If you look closely, you can see a glint of orange near the bottom center of the picture. There were some really impressive carp in this pond, near the Seattle Asian Art Museum in Volunteer Park. They seemed to get along fine with the mallards, who are vegetarians as far as I know (and who are about the same size as the fish, if not smaller!).

 

There’s Something About Street Trees December 6, 2009

I seem to be on a tree kick here so maybe I will just keep it going…

Garden Rant had an invitation to discuss thoughts on street tree policy here. Lots of comments! People feel strongly about their streets and trees, go figure.

Local Ecologist blogger Georgia writes from NYC now, she always has great insights about public policy and plants.

A monthly Festival of the Trees rotates among a variety of blogs, including co-founder Dave’s at Via Negativa this month. Always good arboreal stuff in this round-up, from photos to poetry to links that will lead you to look at our leafy friends in new ways.

Now, back to photos. Some of my favorite street trees in the neighborhood, all taken a few weeks ago when more leaves were up than down.
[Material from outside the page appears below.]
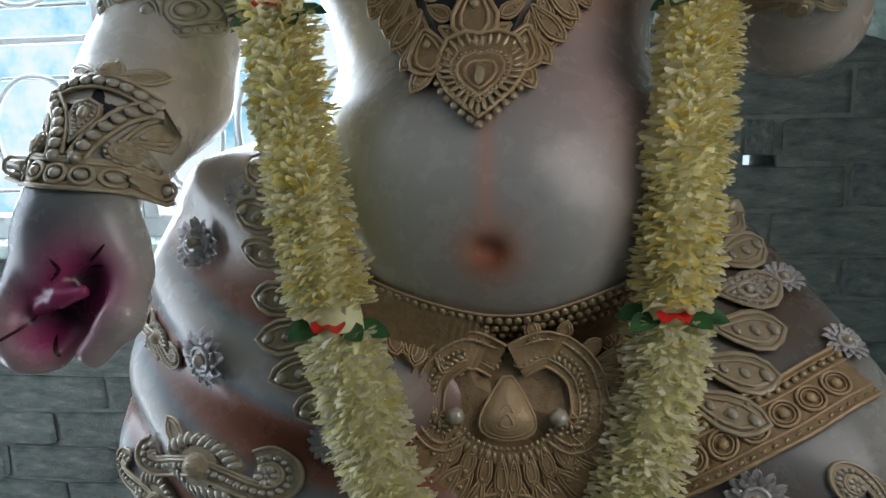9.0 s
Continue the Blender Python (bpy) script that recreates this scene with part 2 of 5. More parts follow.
        for axis in range(3):
            u, v = (axis + 1) % 3, (axis + 2) % 3
            lo, hi = [slice(None)] * 3, [slice(None)] * 3
            lo[axis], hi[axis] = slice(0, -1), slice(1, None)
            a, b = s[tuple(lo)], s[tuple(hi)]
            edges = np.argwhere(a != b)
            ok = (edges[:, u] > 0) & (edges[:, v] > 0) & (edges[:, u] < p.shape[u] - 1) & (edges[:, v] < p.shape[v] - 1)
            edges = edges[ok]
            flip = a[tuple(edges.T)]
            eu, ev = np.eye(3, dtype=int)[u], np.eye(3, dtype=int)[v]
            quad = np.stack([index[tuple((edges - o).T)] for o in (eu + ev, ev, 0 * eu, eu)], 1)
            quad[~flip] = quad[~flip][:, ::-1]
            faces.append(quad)
        faces = np.concatenate(faces)
        for _ in range(2):
            total, hits = np.zeros_like(verts), np.zeros(len(verts))
            for a, b in ((0, 1), (1, 2), (2, 3), (3, 0)):
                for i, j in ((a, b), (b, a)):
                    for axis in range(3):
                        total[:, axis] += np.bincount(faces[:, i], verts[faces[:, j], axis], len(verts))
                    hits += np.bincount(faces[:, i], minlength=len(verts))
            verts = 0.5 * verts + 0.5 * total / np.maximum(hits, 1)[:, None]
        return verts, faces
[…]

Japanese maple, unknown variety (it would be on my short-list for the back garden, if only I knew what it was!):

Unknown Japanese maple variety in fall - lovely

A pretty dogwood (I would say maybe Cornus kousa except that I have one and it lost its leaves much earlier, so I’m not sure):

Dogwood in fall

Close up of dogwood fruit – do they remind anyone else of Crunchberries?

Dogwood fruit in November

Another Japanese maple, I’m going to go with ‘Bloodgood’:

Bloodgood maple tree

Nothing like sunlight through those leaves, turns them from wine to scarlet:

Light through Bloodgood maple

I’ll save the neighbor’s magnificent gingkos for another time. They deserve their very own page, I think!